Aim of the exercise >>
Write out exactly the lines between the line containing "radians(degrees), 0.01, 5000" and the line containing "for path, value", including both of those lines, and nothing more.

Dataset section >>
::::
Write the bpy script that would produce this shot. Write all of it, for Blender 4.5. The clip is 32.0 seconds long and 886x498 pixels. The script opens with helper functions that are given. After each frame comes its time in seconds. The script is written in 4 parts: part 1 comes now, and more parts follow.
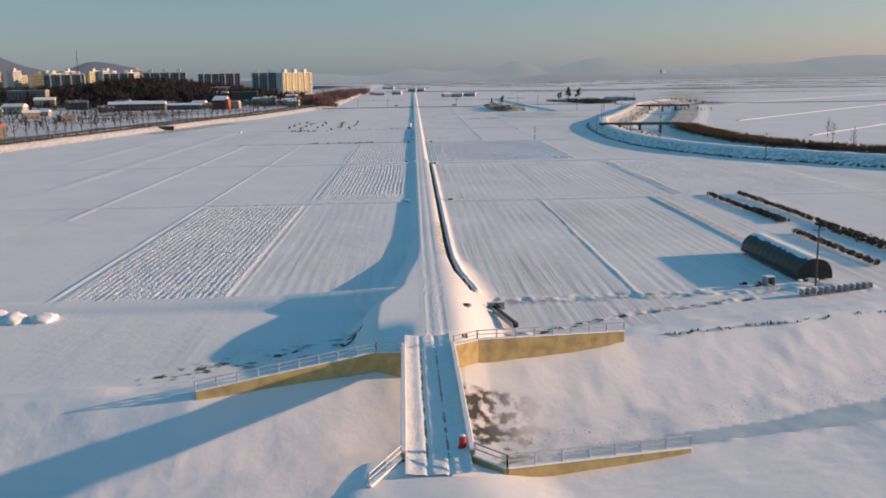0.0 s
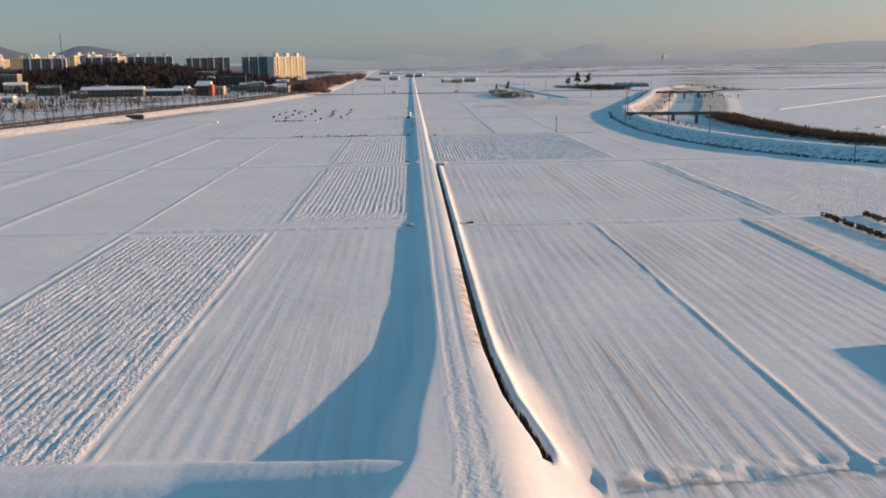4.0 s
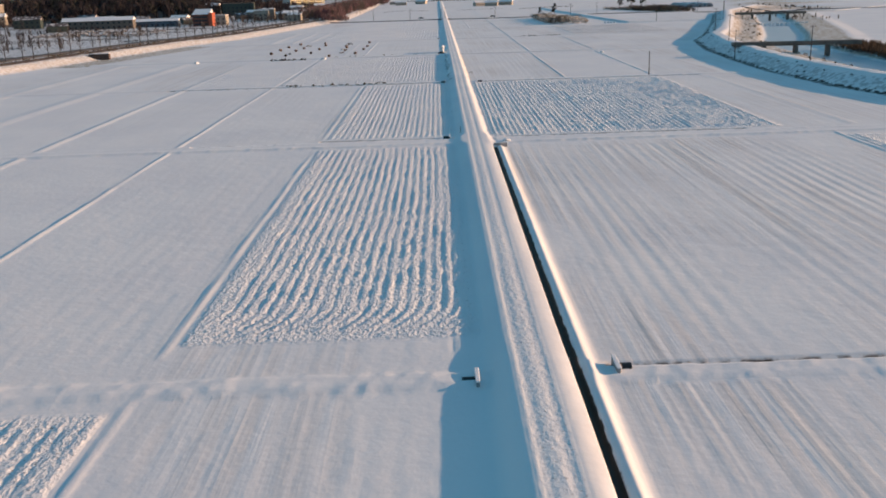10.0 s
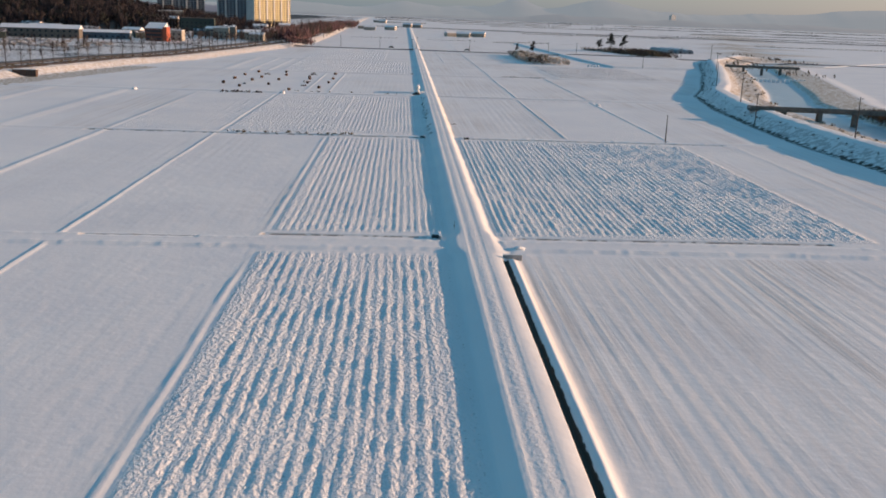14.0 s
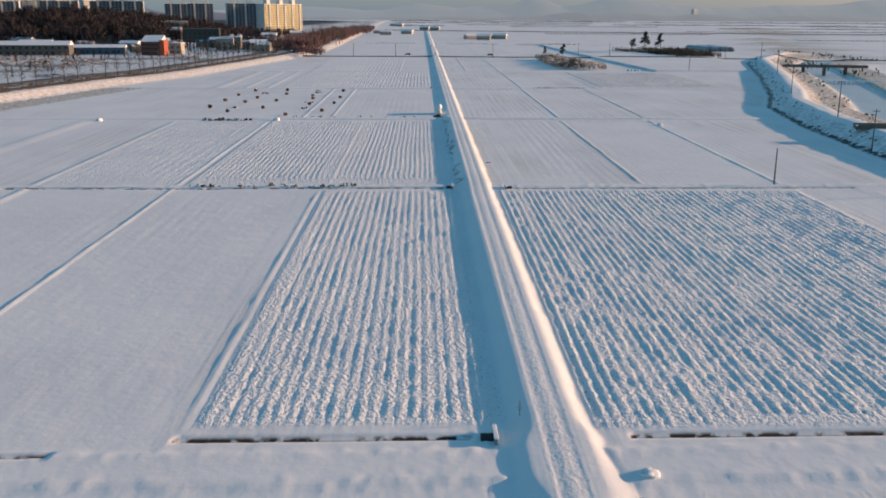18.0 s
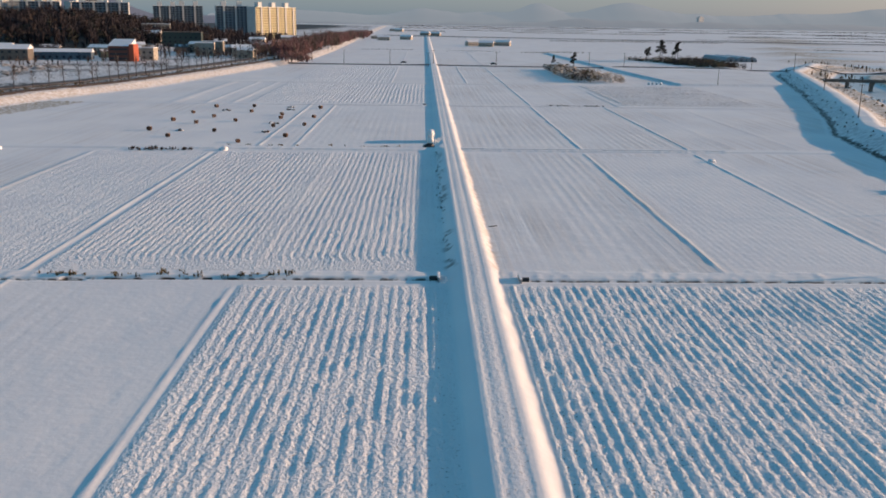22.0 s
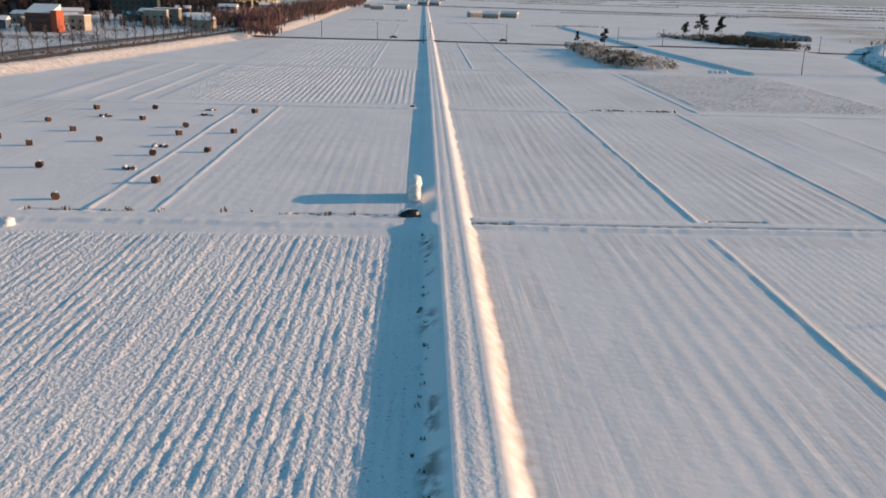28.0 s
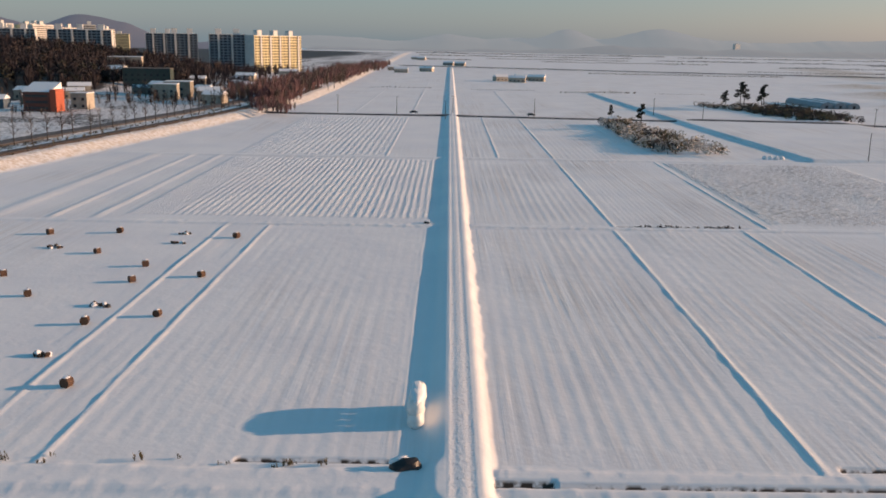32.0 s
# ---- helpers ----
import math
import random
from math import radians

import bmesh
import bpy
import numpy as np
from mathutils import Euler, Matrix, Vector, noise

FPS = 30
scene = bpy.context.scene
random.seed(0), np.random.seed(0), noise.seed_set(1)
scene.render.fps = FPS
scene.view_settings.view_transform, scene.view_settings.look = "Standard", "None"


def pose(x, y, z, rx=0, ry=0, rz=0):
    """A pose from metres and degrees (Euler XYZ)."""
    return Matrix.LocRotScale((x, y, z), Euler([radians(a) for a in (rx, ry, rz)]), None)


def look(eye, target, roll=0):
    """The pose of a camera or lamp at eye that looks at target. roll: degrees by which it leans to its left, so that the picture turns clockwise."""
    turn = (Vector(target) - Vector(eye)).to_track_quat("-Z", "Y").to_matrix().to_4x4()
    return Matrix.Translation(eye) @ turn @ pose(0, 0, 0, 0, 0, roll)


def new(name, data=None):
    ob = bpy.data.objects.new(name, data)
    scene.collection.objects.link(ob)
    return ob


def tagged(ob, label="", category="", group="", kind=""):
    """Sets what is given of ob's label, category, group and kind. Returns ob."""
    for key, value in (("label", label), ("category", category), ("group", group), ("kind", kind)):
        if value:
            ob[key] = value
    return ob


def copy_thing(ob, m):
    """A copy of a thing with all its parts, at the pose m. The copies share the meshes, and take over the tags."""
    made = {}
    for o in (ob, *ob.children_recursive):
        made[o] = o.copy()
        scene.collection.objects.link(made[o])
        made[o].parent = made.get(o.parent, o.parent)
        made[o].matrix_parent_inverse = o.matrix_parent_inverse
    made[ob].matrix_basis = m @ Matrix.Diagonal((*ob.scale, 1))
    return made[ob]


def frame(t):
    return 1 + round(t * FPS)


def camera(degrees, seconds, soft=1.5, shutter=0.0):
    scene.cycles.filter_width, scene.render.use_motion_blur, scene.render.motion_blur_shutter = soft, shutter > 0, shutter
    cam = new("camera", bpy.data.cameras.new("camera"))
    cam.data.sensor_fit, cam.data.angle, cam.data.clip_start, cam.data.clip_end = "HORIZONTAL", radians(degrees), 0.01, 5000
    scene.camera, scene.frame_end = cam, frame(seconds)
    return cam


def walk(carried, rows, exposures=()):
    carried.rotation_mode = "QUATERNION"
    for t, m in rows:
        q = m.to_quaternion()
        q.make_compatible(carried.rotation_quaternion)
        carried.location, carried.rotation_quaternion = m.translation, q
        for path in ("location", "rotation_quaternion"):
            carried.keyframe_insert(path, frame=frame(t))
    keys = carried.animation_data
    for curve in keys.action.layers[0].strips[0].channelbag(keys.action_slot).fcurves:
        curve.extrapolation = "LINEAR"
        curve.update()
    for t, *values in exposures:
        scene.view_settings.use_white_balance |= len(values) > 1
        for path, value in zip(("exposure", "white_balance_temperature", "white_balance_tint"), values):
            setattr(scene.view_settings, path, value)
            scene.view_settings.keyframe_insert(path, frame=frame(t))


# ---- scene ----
cam = camera(52.0, 32.0, soft=1.8)
PATH = [
    (0, (-9.84, -328.32, 31.09), (-5.85, -230.17, 12.37), -0.91),
    (0.5, (-9.96, -321.14, 30.93), (-5.60, -223.03, 12.05), -1.08),
    (1, (-10.15, -313.76, 30.82), (-6.05, -215.72, 11.54), -0.93),
    (1.5, (-10.08, -299.49, 29.64), (-6.67, -201.55, 9.75), -0.91),
    (2, (-10.24, -292.63, 29.58), (-6.57, -194.71, 9.65), -0.93),
    (2.5, (-10.39, -285.81, 29.55), (-6.52, -187.89, 9.61), -0.86),
    (3, (-10.53, -278.94, 29.53), (-6.48, -181.04, 9.52), -0.86),
    (3.5, (-10.69, -271.97, 29.52), (-6.46, -174.10, 9.43), -0.76),
    (5.5, (-10.95, -242.85, 29.46), (-6.14, -145.10, 8.92), -1.21),
    (6, (-10.94, -235.32, 29.44), (-6.08, -137.60, 8.80), -1.34),
    (6.5, (-10.90, -227.78, 29.43), (-6.28, -131.29, 3.55), -1.39),
    (7, (-10.85, -220.14, 29.43), (-6.30, -123.68, 3.45), -1.41),
    (7.5, (-10.87, -212.50, 29.43), (-6.30, -116.07, 3.35), -1.52),
    (8, (-10.97, -204.83, 29.42), (-6.40, -108.41, 3.28), -1.67),
    (8.5, (-11.18, -197.15, 29.42), (-6.52, -100.73, 3.30), -1.71),
    (9, (-11.46, -189.44, 29.43), (-6.67, -93.05, 3.27), -1.76),
    (10, (-12.03, -161.79, 27.67), (-11.15, -65.77, -0.25), -1.84),
    (10.5, (-12.33, -154.08, 27.76), (-11.48, -58.04, -0.10), -1.94),
    (11, (-12.61, -146.35, 27.86), (-11.81, -50.28, 0.14), -2.07),
    (11.5, (-12.97, -138.67, 27.95), (-12.27, -42.56, 0.33), -2.16),
    (12, (-13.45, -131.03, 28.03), (-12.79, -34.91, 0.46), -2.16),
    (13, (-14.65, -128.99, 30.15), (-8.63, -32.44, 4.81), 1.83),
    (13.5, (-15.09, -121.42, 30.21), (-9.12, -24.87, 4.86), 1.89),
    (14, (-15.47, -113.88, 30.24), (-9.58, -17.32, 4.92), 1.99),
    (14.5, (-15.79, -106.32, 30.29), (-9.99, -9.75, 4.97), 2.17),
    (16.5, (-16.01, -76.12, 30.72), (-10.74, 20.47, 5.38), 3.07),
    (17, (-15.71, -68.92, 30.93), (-10.57, 27.70, 5.69), 3.26),
    (17.5, (-15.31, -61.98, 31.15), (-10.26, 34.67, 5.96), 3.49),
    (18, (-14.84, -55.38, 31.30), (-11.41, 41.31, 6.04), 0.26),
    (18.5, (-14.33, -48.43, 31.46), (-10.94, 48.29, 6.31), 0.46),
    (19, (-13.82, -41.39, 31.51), (-10.48, 55.34, 6.37), 0.59),
    (19.5, (-13.28, -34.16, 31.46), (-9.93, 62.58, 6.36), 0.67),
    (20, (-12.70, -26.83, 31.34), (-9.39, 69.91, 6.26), 0.71),
    (20.5, (-12.07, -19.42, 31.19), (-8.78, 77.36, 6.26), 0.88),
    (21, (-11.49, -11.93, 31.03), (-8.20, 84.88, 6.18), 0.89),
    (21.5, (-11.00, -4.39, 30.85), (-7.70, 92.43, 6.05), 0.89),
    (22, (-10.59, 3.29, 30.68), (-7.19, 100.13, 5.97), 0.80),
    (22.5, (-10.29, 11.05, 30.51), (-6.81, 107.91, 5.90), 0.81),
    (23, (-10.12, 18.78, 30.37), (-6.55, 115.66, 5.83), 0.73),
    (24, (-9.31, 47.59, 28.16), (-5.33, 143.49, 0.12), 1.02),
    (24.5, (-9.05, 55.29, 28.05), (-5.07, 151.21, 0.07), 1.22),
    (25, (-8.76, 63.02, 27.96), (-4.79, 158.95, 0.01), 1.37),
    (25.5, (-8.48, 70.77, 27.93), (-4.51, 166.72, 0.02), 1.37),
    (27.5, (-7.12, 101.78, 28.22), (-3.35, 197.78, 0.46), 1.61),
    (28, (-6.73, 109.64, 28.47), (-2.98, 205.65, 0.75), 1.58),
    (28.5, (-6.36, 117.49, 28.80), (-2.65, 213.52, 1.14), 1.57),
    (29, (-6.06, 125.30, 29.19), (-2.30, 221.35, 1.63), 1.67),
    (29.5, (-5.82, 133.10, 29.66), (-1.95, 229.20, 2.29), 1.71),
    (30, (-5.52, 140.87, 30.24), (-1.59, 237.03, 3.06), 1.75),
    (30.5, (-5.20, 148.65, 30.91), (-1.25, 244.86, 3.93), 1.79),
    (31, (-4.78, 156.42, 31.64), (-0.93, 252.71, 4.93), 1.72),
    (32, (-4.27, 148.65, 36.71), (-3.57, 246.14, 14.45), 1.00),
]
walk(cam, [(t, look(eye, target, roll)) for t, eye, target, roll in PATH], exposures=[
    (0, 0.08, 6550, 2), (2, 0.06, 6580, 1), (6, 0.08, 6850, 2), (8, 0.08, 6800, 2), (11, 0.1, 6700, 0), (14, 0.08, 6650, 1), (18, 0.05, 6450, 0),
    (21, 0.03, 6330, -1), (23, 0.03, 6300, 0), (24.5, 0.08, 6480, 0), (28, 0.08, 6640, 0), (30, 0.08, 6650, 1), (32, 0.06, 6850, 2)])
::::
Correct output >>
    cam.data.sensor_fit, cam.data.angle, cam.data.clip_start, cam.data.clip_end = "HORIZONTAL", radians(degrees), 0.01, 5000
    scene.camera, scene.frame_end = cam, frame(seconds)
    return cam


def walk(carried, rows, exposures=()):
    carried.rotation_mode = "QUATERNION"
    for t, m in rows:
        q = m.to_quaternion()
        q.make_compatible(carried.rotation_quaternion)
        carried.location, carried.rotation_quaternion = m.translation, q
        for path in ("location", "rotation_quaternion"):
            carried.keyframe_insert(path, frame=frame(t))
    keys = carried.animation_data
    for curve in keys.action.layers[0].strips[0].channelbag(keys.action_slot).fcurves:
        curve.extrapolation = "LINEAR"
        curve.update()
    for t, *values in exposures:
        scene.view_settings.use_white_balance |= len(values) > 1
        for path, value in zip(("exposure", "white_balance_temperature", "white_balance_tint"), values):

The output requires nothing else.